The Niagara Movement
The Niagara Movement, founded in 1905 by a group of African American intellectuals, was the precursor to the NAACP.
Strategies for Justice
In 1905 scholar W. E. B. Du Bois and journalist William Monroe Trotter convened a group of African American intellectuals in Niagara Falls, Canada, to discuss strategies for challenging racial injustice. The activists of the Niagara Movement favored direct and immediate action to end segregation, in contrast to the gradual approach promoted by Booker T. Washington. Washington’s position—that change for Black Americans could be measured and that Black Americans needed to prove their value—prevailed at the time and was embraced by white philanthropists. The principles of the Niagara Movement, in contrast, called for social and political equality, and expansive opportunities in economic endeavors, without delay.
We refuse to allow the impression to remain that the Negro-American assents to inferiority, is submissive under oppression and apologetic before insults. Through helplessness we may submit, but the voice of protest of ten million Americans must never cease to assail the ears of their fellows, so long as America is unjust.

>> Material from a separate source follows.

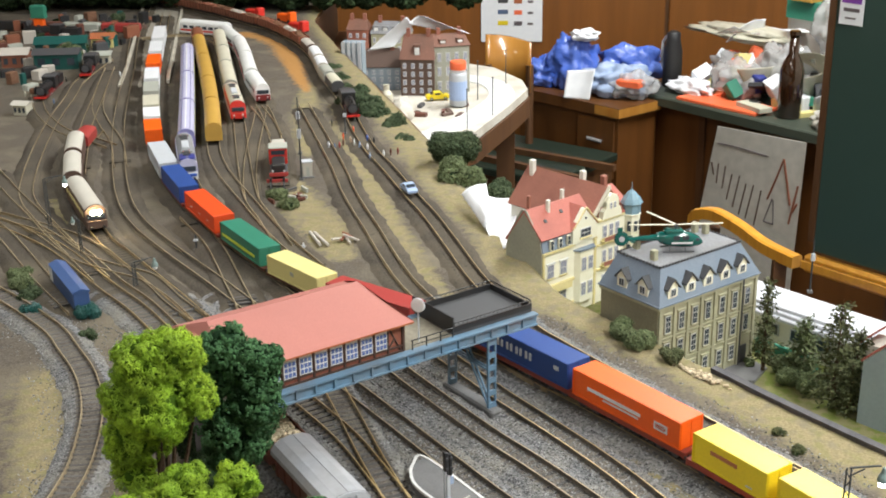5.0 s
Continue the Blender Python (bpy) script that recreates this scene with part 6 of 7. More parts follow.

Niagara Movement, Declaration of Principles, 1905
“Declaration of Principles”
The Niagara Movement called for the immediate end of segregation and full civil and political rights for African Americans. Members were committed to serving as an organization for vocal protest and aimed to publicly protest injustices and violence against Black Americans on a national scale. In their first year, the Niagara Movement gained 150 members and established branch chapters in 17 states.
Niagara activists expressed public protest through publications and the lobbying of legislatures to condemn segregation and demand civil rights laws. After the 1906 race riot in Atlanta, for instance, the group sponsored test cases to challenge Jim Crow laws. Although the group dissolved in 1910 due to a lack of financial resources and from internal strains, the Niagara Movement demonstrated the will and desire to bring radical and emphatic demands to a public forum. Du Bois encouraged members to join the newly formed NAACP to continue the fight against discrimination.
A Tradition of Legal Action
The National Association for the Advancement of Colored People (NAACP), founded in 1909, continues to serve as a leader in the demand for civil and human rights. Catalyzed by horrific riots in Springfield, Illinois, in 1908, a multiracial coalition of lawyers, educators, reformers, and public intellectuals established a national organization to advocate politically and legally for minorities. The NAACP focused on litigation, challenging anti-constitutional laws, and lobbying Congress to change such laws aiming to ensure the civil rights of all its citizens. Early successes included Guinn v. United States (1915), a Supreme Court case brought by NAACP lawyers that asserted the states practicing grandfather clause exemptions to literacy test requirements for voters was unconstitutional.
Today the NAACP declares its mission “to ensure the political, educational, equality of minority group citizens of States and eliminate race prejudice. The NAACP works to remove all barriers of racial discrimination through democratic processes.”